Records with scene code
▶

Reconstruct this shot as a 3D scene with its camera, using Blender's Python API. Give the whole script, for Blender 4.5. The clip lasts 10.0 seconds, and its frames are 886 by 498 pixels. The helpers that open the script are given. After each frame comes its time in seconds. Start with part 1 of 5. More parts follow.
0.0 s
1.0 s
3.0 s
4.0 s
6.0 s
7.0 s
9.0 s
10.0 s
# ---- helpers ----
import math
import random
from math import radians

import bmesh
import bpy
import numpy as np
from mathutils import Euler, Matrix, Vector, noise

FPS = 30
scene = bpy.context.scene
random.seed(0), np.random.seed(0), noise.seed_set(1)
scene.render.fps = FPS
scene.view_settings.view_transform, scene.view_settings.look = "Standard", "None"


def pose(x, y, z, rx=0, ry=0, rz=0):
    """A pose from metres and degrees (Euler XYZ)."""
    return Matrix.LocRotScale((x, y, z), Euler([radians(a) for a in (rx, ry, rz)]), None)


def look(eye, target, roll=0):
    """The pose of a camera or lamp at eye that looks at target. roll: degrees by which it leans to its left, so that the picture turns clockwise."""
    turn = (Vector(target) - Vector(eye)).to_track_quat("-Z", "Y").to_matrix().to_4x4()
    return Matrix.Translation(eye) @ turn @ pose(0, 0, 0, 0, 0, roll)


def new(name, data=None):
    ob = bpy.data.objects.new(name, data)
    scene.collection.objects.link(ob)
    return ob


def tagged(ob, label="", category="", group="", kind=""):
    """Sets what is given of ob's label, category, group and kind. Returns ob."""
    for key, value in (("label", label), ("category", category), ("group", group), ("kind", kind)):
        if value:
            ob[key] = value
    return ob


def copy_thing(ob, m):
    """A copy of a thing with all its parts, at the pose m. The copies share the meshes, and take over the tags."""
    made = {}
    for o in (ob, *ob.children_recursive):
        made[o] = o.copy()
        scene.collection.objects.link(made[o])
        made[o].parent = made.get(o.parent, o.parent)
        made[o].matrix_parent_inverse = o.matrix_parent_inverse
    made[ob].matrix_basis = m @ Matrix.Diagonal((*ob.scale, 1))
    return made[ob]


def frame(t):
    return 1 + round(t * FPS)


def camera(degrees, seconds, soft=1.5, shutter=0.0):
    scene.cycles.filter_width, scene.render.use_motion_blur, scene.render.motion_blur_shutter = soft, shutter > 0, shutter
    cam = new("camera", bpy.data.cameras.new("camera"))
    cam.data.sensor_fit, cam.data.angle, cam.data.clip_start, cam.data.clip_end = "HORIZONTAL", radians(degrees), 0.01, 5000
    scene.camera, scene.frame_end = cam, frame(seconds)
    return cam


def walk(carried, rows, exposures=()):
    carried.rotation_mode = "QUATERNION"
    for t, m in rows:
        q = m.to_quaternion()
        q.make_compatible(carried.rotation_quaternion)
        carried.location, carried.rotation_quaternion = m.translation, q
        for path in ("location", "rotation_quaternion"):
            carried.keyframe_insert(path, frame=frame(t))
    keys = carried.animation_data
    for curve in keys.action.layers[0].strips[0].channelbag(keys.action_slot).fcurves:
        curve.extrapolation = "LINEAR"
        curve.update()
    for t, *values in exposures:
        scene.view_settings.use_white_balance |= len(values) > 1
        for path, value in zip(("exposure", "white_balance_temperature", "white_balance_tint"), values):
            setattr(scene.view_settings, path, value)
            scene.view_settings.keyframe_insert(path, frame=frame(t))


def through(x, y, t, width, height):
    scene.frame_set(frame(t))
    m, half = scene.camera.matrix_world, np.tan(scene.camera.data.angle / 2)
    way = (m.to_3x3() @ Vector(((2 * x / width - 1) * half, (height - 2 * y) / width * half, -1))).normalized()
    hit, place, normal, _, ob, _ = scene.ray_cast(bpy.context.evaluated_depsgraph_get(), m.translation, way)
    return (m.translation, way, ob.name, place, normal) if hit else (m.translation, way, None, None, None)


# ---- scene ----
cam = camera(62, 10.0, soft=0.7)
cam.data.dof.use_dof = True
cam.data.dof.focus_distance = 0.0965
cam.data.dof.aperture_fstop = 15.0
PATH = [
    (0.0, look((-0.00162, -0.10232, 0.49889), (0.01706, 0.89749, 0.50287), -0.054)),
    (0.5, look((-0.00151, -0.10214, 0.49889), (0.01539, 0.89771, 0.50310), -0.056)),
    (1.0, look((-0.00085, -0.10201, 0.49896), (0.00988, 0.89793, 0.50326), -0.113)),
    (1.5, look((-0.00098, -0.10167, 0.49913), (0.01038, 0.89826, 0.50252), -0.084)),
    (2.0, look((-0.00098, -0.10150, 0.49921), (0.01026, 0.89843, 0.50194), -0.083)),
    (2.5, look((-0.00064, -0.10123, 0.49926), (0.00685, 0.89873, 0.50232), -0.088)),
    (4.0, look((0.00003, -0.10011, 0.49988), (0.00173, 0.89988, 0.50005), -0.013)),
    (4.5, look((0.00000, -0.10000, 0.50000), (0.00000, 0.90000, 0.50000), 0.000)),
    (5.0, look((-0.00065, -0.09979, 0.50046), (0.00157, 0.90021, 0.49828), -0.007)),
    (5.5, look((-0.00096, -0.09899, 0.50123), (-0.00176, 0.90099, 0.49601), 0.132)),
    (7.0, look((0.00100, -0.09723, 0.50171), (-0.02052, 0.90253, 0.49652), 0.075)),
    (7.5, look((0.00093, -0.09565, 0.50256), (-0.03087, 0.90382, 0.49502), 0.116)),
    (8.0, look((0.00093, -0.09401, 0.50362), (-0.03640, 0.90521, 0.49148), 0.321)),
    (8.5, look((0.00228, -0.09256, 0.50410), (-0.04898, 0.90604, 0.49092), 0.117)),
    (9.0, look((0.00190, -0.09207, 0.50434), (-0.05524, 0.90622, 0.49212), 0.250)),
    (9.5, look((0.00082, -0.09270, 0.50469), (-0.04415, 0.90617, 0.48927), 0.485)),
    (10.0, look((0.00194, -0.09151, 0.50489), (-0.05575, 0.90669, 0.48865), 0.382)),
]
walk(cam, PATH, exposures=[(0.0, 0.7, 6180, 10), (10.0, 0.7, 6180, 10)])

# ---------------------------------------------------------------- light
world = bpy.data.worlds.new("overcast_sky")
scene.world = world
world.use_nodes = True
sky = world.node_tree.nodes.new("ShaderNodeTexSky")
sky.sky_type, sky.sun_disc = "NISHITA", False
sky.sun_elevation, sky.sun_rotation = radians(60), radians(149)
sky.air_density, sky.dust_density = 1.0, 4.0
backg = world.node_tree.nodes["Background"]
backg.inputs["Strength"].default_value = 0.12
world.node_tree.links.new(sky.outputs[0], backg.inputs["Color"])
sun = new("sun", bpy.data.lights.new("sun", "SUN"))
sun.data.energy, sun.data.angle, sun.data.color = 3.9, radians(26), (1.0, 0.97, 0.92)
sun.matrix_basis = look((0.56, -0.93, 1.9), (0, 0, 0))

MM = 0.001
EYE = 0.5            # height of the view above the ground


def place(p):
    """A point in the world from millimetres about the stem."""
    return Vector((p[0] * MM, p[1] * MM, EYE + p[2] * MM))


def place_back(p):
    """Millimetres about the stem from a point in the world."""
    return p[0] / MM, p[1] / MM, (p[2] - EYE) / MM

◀
▶

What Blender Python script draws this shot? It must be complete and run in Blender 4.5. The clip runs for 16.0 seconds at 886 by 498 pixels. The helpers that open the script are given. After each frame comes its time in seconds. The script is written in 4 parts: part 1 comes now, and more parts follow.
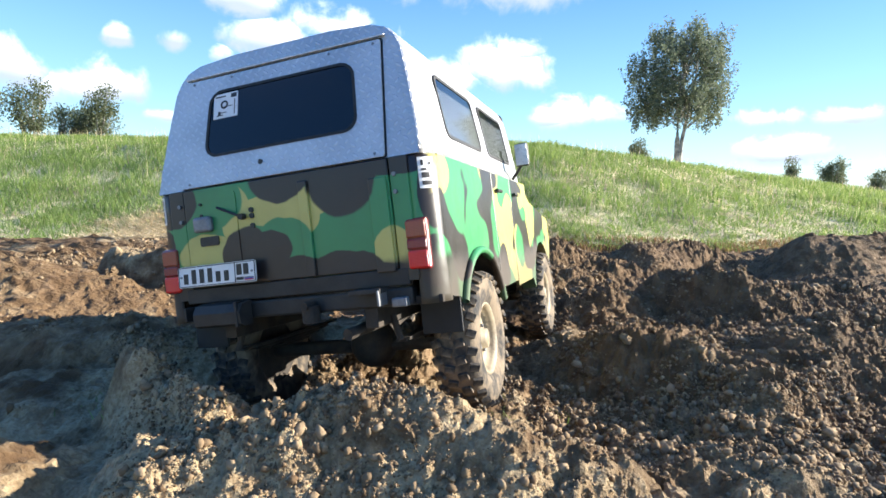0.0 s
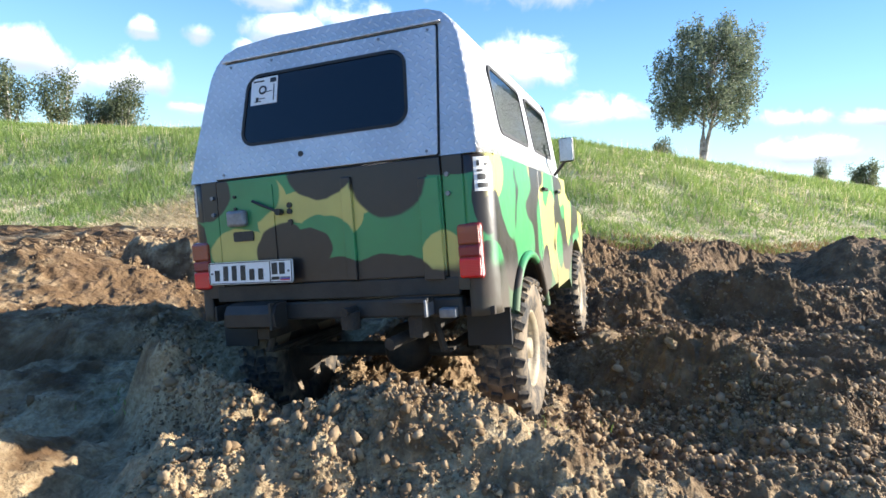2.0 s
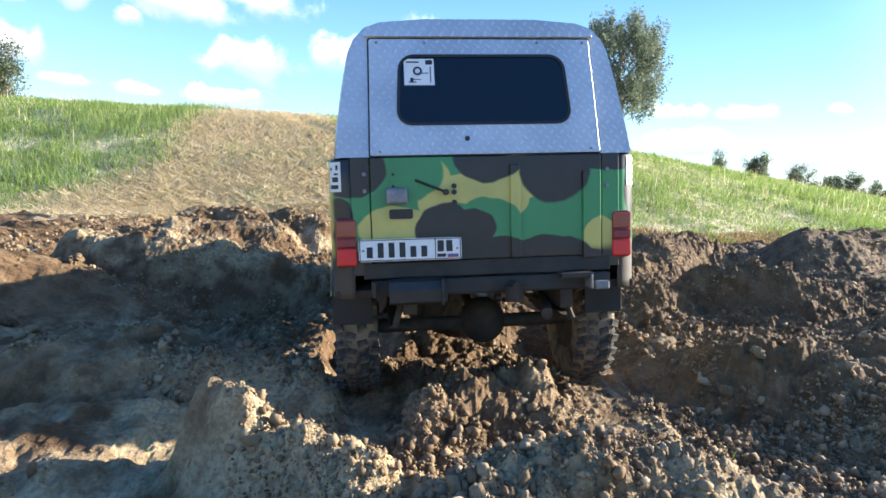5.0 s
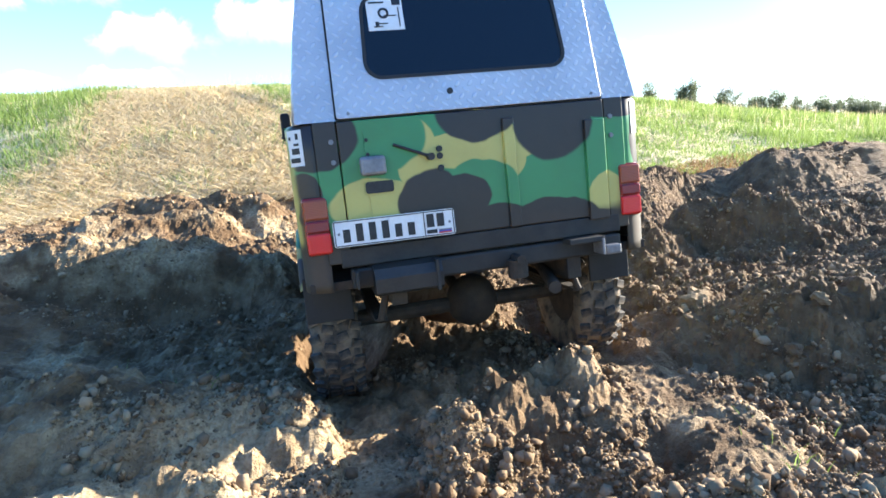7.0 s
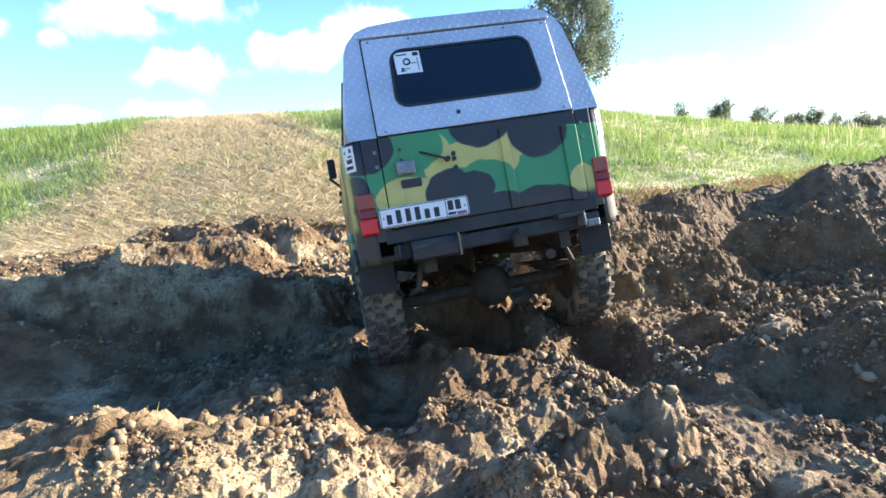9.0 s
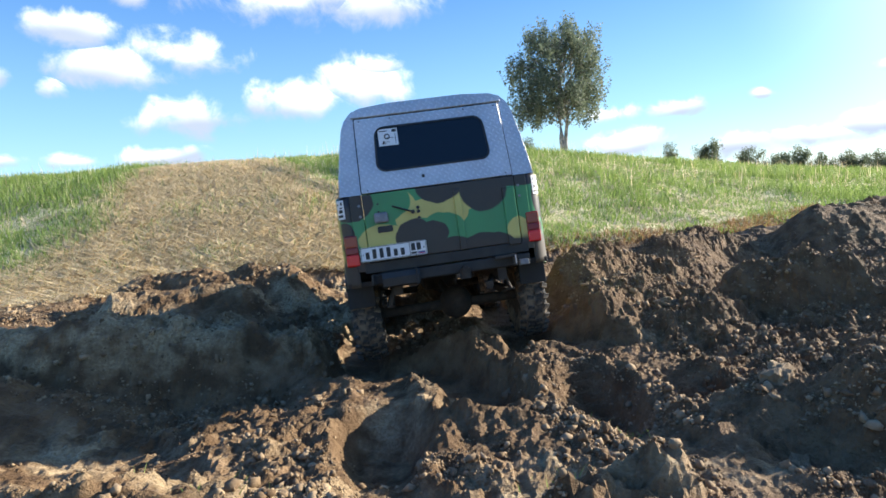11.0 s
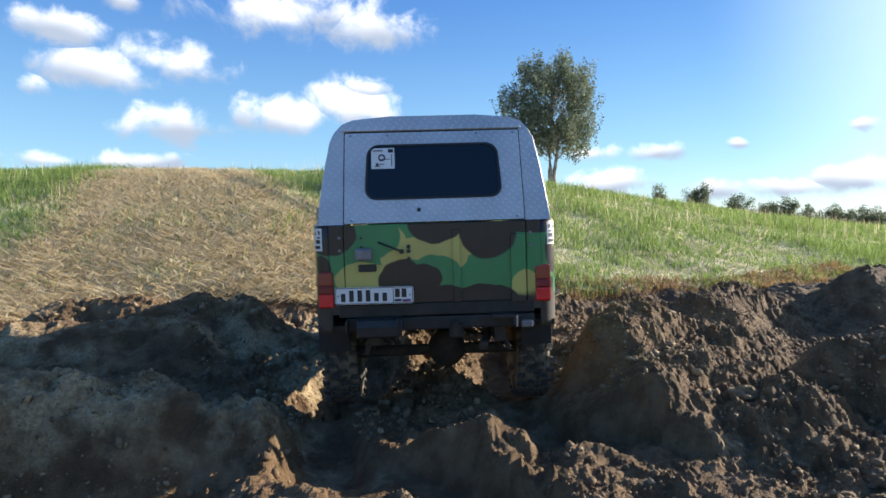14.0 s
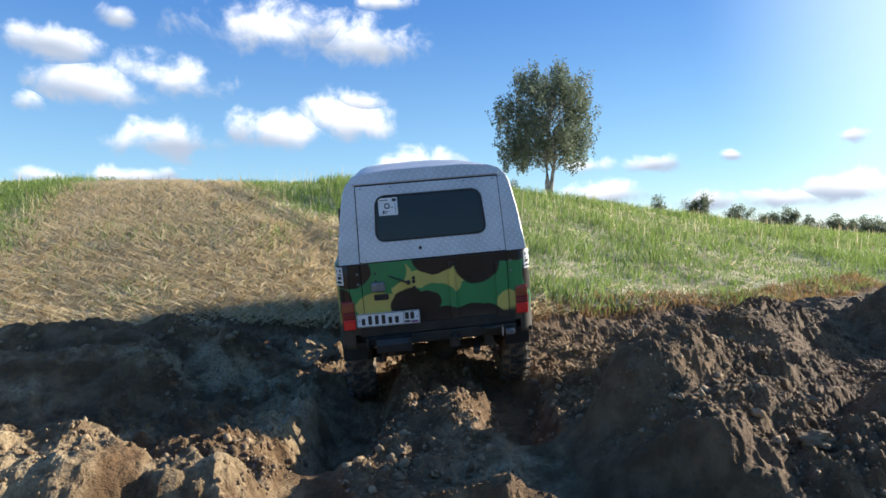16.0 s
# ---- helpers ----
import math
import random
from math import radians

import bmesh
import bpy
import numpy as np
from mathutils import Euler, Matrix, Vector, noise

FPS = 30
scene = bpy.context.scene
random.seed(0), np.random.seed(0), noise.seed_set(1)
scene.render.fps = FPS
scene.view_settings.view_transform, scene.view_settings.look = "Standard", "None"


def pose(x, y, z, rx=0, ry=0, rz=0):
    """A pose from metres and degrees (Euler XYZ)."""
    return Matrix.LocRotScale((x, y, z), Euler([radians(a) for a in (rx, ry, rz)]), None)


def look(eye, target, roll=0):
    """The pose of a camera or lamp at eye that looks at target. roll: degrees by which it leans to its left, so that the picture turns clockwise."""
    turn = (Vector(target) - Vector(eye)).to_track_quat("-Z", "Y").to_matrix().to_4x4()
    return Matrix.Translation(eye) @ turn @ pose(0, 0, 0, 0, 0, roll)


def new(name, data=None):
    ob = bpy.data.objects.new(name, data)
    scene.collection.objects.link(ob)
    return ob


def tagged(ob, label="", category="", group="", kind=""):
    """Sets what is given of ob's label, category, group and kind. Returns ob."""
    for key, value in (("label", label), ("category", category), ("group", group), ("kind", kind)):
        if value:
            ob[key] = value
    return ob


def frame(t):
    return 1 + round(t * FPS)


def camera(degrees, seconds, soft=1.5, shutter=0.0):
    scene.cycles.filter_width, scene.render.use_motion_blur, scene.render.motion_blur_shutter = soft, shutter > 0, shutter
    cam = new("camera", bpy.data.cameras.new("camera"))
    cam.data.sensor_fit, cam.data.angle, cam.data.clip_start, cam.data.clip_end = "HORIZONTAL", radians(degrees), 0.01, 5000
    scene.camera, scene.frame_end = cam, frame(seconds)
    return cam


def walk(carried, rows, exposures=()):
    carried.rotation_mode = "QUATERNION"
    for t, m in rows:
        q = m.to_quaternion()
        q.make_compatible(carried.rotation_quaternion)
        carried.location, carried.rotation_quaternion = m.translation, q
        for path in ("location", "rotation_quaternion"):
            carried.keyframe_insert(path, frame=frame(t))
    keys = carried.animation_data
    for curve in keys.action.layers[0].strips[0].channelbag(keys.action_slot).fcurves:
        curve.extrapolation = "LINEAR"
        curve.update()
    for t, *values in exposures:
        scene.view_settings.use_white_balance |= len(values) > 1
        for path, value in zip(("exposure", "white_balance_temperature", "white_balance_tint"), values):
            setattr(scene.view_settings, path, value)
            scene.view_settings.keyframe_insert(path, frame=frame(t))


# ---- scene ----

◀

Job: Gather up the lines that contain the word "pixels".

Response to this exercise:
Reconstruct this shot as a 3D scene with its camera, using Blender's Python API. Give the whole script, for Blender 4.5. The clip lasts 10.0 seconds, and its frames are 886 by 498 pixels. The helpers that open the script are given. After each frame comes its time in seconds. Start with part 1 of 5. More parts follow.
What Blender Python script draws this shot? It must be complete and run in Blender 4.5. The clip runs for 16.0 seconds at 886 by 498 pixels. The helpers that open the script are given. After each frame comes its time in seconds. The script is written in 4 parts: part 1 comes now, and more parts follow.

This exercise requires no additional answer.